▶ [Exercise brief] Below is some material; set it all down exactly, apart from the pictures.
#####
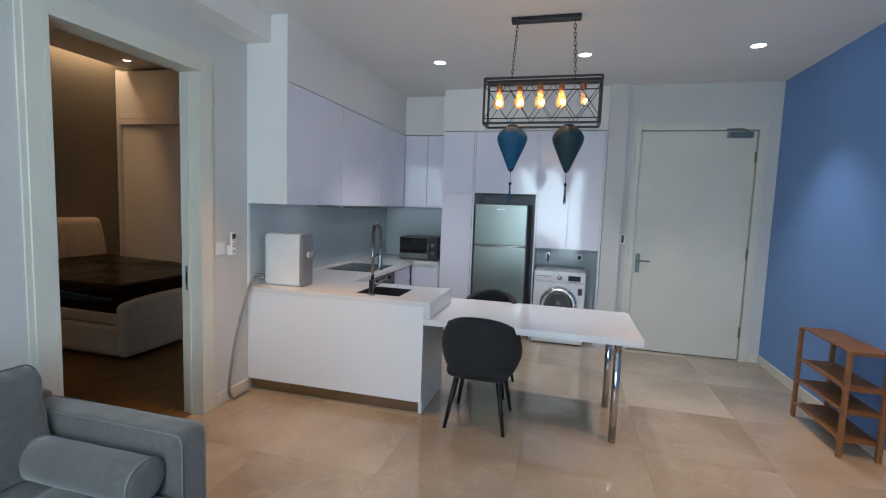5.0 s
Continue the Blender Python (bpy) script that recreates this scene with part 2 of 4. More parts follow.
DESKDARK = material("charcoal_painted_wood", (0.035, 0.037, 0.04), 0.5, 0, 0.15, 6, 0.05, 100)
BEDFAB = material("beige_linen_upholstery", (0.60, 0.54, 0.46), 0.85, 0, 0.07, 6, 0.25, 420, sheen=0.2)
SATIN = material("dark_bronze_satin_sheet", (0.0125, 0.0098, 0.0050), 0.26, 0, 0.10, 4, 0.06, 260, rough_spread=0.05, spec=0.3)
SATIN.node_tree.nodes["Principled BSDF"].inputs["IOR"].default_value = 1.38
SATIN.node_tree.nodes["Principled BSDF"].inputs["Specular Tint"].default_value = (0.95, 0.74, 0.46, 1)
SATINBLUE = material("petrol_blue_satin_border", (0.004, 0.050, 0.100), 0.36, 0, 0.25, 5, 0.08, 60)
PIPEBLUE = material("blue_satin_piping", (0.008, 0.15, 0.30), 0.35, 0, 0.1, 10)
WARDROBE = material("satin_white_wardrobe_laminate", (0.82, 0.82, 0.84), 0.32, 0, 0.02, 1.5, 0.05, 120)
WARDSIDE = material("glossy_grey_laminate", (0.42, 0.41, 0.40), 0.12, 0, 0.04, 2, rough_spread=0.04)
ZEBRA = material("brown_zebra_blind_fabric", (0.016, 0.013, 0.009), 0.85, 0, 0.1, 20, 0.2, 300)
ZEBRASHEER = material("dark_sheer_blind_fabric", (0.028, 0.026, 0.019), 0.85, 0, 0.1, 20, 0.2, 300)
GREENGLASS = glass_material("green_tinted_glass", (0.48, 0.62, 0.56))
CLEARGLASS = glass_material("clear_window_glass", (0.95, 0.98, 0.97))
BATHTILE = material("grey_green_bathroom_tile", (0.20, 0.27, 0.25), 0.25, 0, 0.1, 2.5)
BATHWHITE = material("pale_glazed_tile", (0.62, 0.70, 0.74), 0.3, 0, 0.05, 2.5)
FROST = material("frosted_green_film", (0.085, 0.115, 0.11), 0.45, 0, 0.06, 3, 0.05, 200)
DARKCLOTH = material("dark_olive_folded_cloth", (0.06, 0.058, 0.045), 0.95, 0, 0.25, 10, 0.3, 250)
KHAKI = material("khaki_folded_cloth", (0.24, 0.21, 0.12), 0.95, 0, 0.25, 10, 0.3, 250)
BLUEPLASTIC = material("pale_blue_plastic", (0.35, 0.52, 0.68), 0.4, 0, 0.05, 10)
HOSE = material("grey_braided_hose", (0.30, 0.29, 0.28), 0.45, 0.3, 0.2, 30, 0.3, 400)
INK = material("dark_print", (0.05, 0.05, 0.06), 0.6, 0, 0.1, 20)


# ---- geometry helpers ----
def box(bm, x0, x1, y0, y1, z0, z1, bevel=0.0, seg=2, m=None):
    made = bmesh.ops.create_cube(bm, size=1)["verts"]
    bmesh.ops.scale(bm, vec=(x1 - x0, y1 - y0, z1 - z0), verts=made)
    bmesh.ops.translate(bm, vec=((x0 + x1) / 2, (y0 + y1) / 2, (z0 + z1) / 2), verts=made)
    if m is not None:
        bmesh.ops.transform(bm, matrix=m, verts=made)
    if bevel:
        edges = list({e for v in made for e in v.link_edges})
        bmesh.ops.bevel(bm, geom=edges, offset=bevel, segments=seg, affect="EDGES", profile=0.6)
    return bm


def block(x0, x1, y0, y1, z0, z1, bevel=0.0, seg=2):
    return box(bmesh.new(), x0, x1, y0, y1, z0, z1, bevel, seg)


def lathe(bm, profile, seg=24, m=None, cap=True):
    """A turned shape from (radius, height) pairs round the z axis."""
    m = m or Matrix()
    rings = []
    for r, z in profile:
        if r < 1e-5:
            rings.append([bm.verts.new(m @ Vector((0, 0, z)))])
        else:
            rings.append([bm.verts.new(m @ Vector((r * math.cos(2 * math.pi * k / seg), r * math.sin(2 * math.pi * k / seg), z))) for k in range(seg)])
    for a, b in zip(rings, rings[1:]):
        for k in range(seg):
            j = (k + 1) % seg
            quad = [a[k % len(a)], a[j % len(a)], b[j % len(b)], b[k % len(b)]]
            uniq = list(dict.fromkeys(quad))
            if len(uniq) > 2:
                bm.faces.new(uniq)
    for ring in (rings[0], rings[-1]):
        if cap and len(ring) > 2:
            bm.faces.new(ring)
    bmesh.ops.recalc_face_normals(bm, faces=bm.faces)
    return bm


def tube(bm, points, r, seg=8, closed=False, r1=None):
    """A round bar along points; r1 tapers it."""
    pts = [Vector(p) for p in points]
    n = len(pts)
    rings, up = [], None
    for k, p in enumerate(pts):
        a = pts[k - 1] if (k or closed) else p
        b = pts[(k + 1) % n] if (k < n - 1 or closed) else p
        d = (b - a).normalized()
        if up is None:
            up = d.orthogonal().normalized()
        up = (up - d * up.dot(d))
        up = up.normalized() if up.length > 1e-6 else d.orthogonal().normalized()
        side = d.cross(up)
        rad = r if r1 is None else r + (r1 - r) * k / max(1, n - 1)
        rings.append([bm.verts.new(p + rad * (math.cos(2 * math.pi * j / seg) * up + math.sin(2 * math.pi * j / seg) * side)) for j in range(seg)])
    pairs = list(zip(rings, rings[1:])) + ([(rings[-1], rings[0])] if closed else [])
    for a, b in pairs:
        for j in range(seg):
            i = (j + 1) % seg
            bm.faces.new((a[j], a[i], b[i], b[j]))
    if not closed:
        bm.faces.new(rings[0][::-1])
        bm.faces.new(rings[-1])
    bmesh.ops.recalc_face_normals(bm, faces=bm.faces)
    return bm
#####
▶ [Finished exercise]
5.0 s
Continue the Blender Python (bpy) script that recreates this scene with part 2 of 4. More parts follow.
DESKDARK = material("charcoal_painted_wood", (0.035, 0.037, 0.04), 0.5, 0, 0.15, 6, 0.05, 100)
BEDFAB = material("beige_linen_upholstery", (0.60, 0.54, 0.46), 0.85, 0, 0.07, 6, 0.25, 420, sheen=0.2)
SATIN = material("dark_bronze_satin_sheet", (0.0125, 0.0098, 0.0050), 0.26, 0, 0.10, 4, 0.06, 260, rough_spread=0.05, spec=0.3)
SATIN.node_tree.nodes["Principled BSDF"].inputs["IOR"].default_value = 1.38
SATIN.node_tree.nodes["Principled BSDF"].inputs["Specular Tint"].default_value = (0.95, 0.74, 0.46, 1)
SATINBLUE = material("petrol_blue_satin_border", (0.004, 0.050, 0.100), 0.36, 0, 0.25, 5, 0.08, 60)
PIPEBLUE = material("blue_satin_piping", (0.008, 0.15, 0.30), 0.35, 0, 0.1, 10)
WARDROBE = material("satin_white_wardrobe_laminate", (0.82, 0.82, 0.84), 0.32, 0, 0.02, 1.5, 0.05, 120)
WARDSIDE = material("glossy_grey_laminate", (0.42, 0.41, 0.40), 0.12, 0, 0.04, 2, rough_spread=0.04)
ZEBRA = material("brown_zebra_blind_fabric", (0.016, 0.013, 0.009), 0.85, 0, 0.1, 20, 0.2, 300)
ZEBRASHEER = material("dark_sheer_blind_fabric", (0.028, 0.026, 0.019), 0.85, 0, 0.1, 20, 0.2, 300)
GREENGLASS = glass_material("green_tinted_glass", (0.48, 0.62, 0.56))
CLEARGLASS = glass_material("clear_window_glass", (0.95, 0.98, 0.97))
BATHTILE = material("grey_green_bathroom_tile", (0.20, 0.27, 0.25), 0.25, 0, 0.1, 2.5)
BATHWHITE = material("pale_glazed_tile", (0.62, 0.70, 0.74), 0.3, 0, 0.05, 2.5)
FROST = material("frosted_green_film", (0.085, 0.115, 0.11), 0.45, 0, 0.06, 3, 0.05, 200)
DARKCLOTH = material("dark_olive_folded_cloth", (0.06, 0.058, 0.045), 0.95, 0, 0.25, 10, 0.3, 250)
KHAKI = material("khaki_folded_cloth", (0.24, 0.21, 0.12), 0.95, 0, 0.25, 10, 0.3, 250)
BLUEPLASTIC = material("pale_blue_plastic", (0.35, 0.52, 0.68), 0.4, 0, 0.05, 10)
HOSE = material("grey_braided_hose", (0.30, 0.29, 0.28), 0.45, 0.3, 0.2, 30, 0.3, 400)
INK = material("dark_print", (0.05, 0.05, 0.06), 0.6, 0, 0.1, 20)


# ---- geometry helpers ----
def box(bm, x0, x1, y0, y1, z0, z1, bevel=0.0, seg=2, m=None):
    made = bmesh.ops.create_cube(bm, size=1)["verts"]
    bmesh.ops.scale(bm, vec=(x1 - x0, y1 - y0, z1 - z0), verts=made)
    bmesh.ops.translate(bm, vec=((x0 + x1) / 2, (y0 + y1) / 2, (z0 + z1) / 2), verts=made)
    if m is not None:
        bmesh.ops.transform(bm, matrix=m, verts=made)
    if bevel:
        edges = list({e for v in made for e in v.link_edges})
        bmesh.ops.bevel(bm, geom=edges, offset=bevel, segments=seg, affect="EDGES", profile=0.6)
    return bm


def block(x0, x1, y0, y1, z0, z1, bevel=0.0, seg=2):
    return box(bmesh.new(), x0, x1, y0, y1, z0, z1, bevel, seg)


def lathe(bm, profile, seg=24, m=None, cap=True):
    """A turned shape from (radius, height) pairs round the z axis."""
    m = m or Matrix()
    rings = []
    for r, z in profile:
        if r < 1e-5:
            rings.append([bm.verts.new(m @ Vector((0, 0, z)))])
        else:
            rings.append([bm.verts.new(m @ Vector((r * math.cos(2 * math.pi * k / seg), r * math.sin(2 * math.pi * k / seg), z))) for k in range(seg)])
    for a, b in zip(rings, rings[1:]):
        for k in range(seg):
            j = (k + 1) % seg
            quad = [a[k % len(a)], a[j % len(a)], b[j % len(b)], b[k % len(b)]]
            uniq = list(dict.fromkeys(quad))
            if len(uniq) > 2:
                bm.faces.new(uniq)
    for ring in (rings[0], rings[-1]):
        if cap and len(ring) > 2:
            bm.faces.new(ring)
    bmesh.ops.recalc_face_normals(bm, faces=bm.faces)
    return bm


def tube(bm, points, r, seg=8, closed=False, r1=None):
    """A round bar along points; r1 tapers it."""
    pts = [Vector(p) for p in points]
    n = len(pts)
    rings, up = [], None
    for k, p in enumerate(pts):
        a = pts[k - 1] if (k or closed) else p
        b = pts[(k + 1) % n] if (k < n - 1 or closed) else p
        d = (b - a).normalized()
        if up is None:
            up = d.orthogonal().normalized()
        up = (up - d * up.dot(d))
        up = up.normalized() if up.length > 1e-6 else d.orthogonal().normalized()
        side = d.cross(up)
        rad = r if r1 is None else r + (r1 - r) * k / max(1, n - 1)
        rings.append([bm.verts.new(p + rad * (math.cos(2 * math.pi * j / seg) * up + math.sin(2 * math.pi * j / seg) * side)) for j in range(seg)])
    pairs = list(zip(rings, rings[1:])) + ([(rings[-1], rings[0])] if closed else [])
    for a, b in pairs:
        for j in range(seg):
            i = (j + 1) % seg
            bm.faces.new((a[j], a[i], b[i], b[j]))
    if not closed:
        bm.faces.new(rings[0][::-1])
        bm.faces.new(rings[-1])
    bmesh.ops.recalc_face_normals(bm, faces=bm.faces)
    return bm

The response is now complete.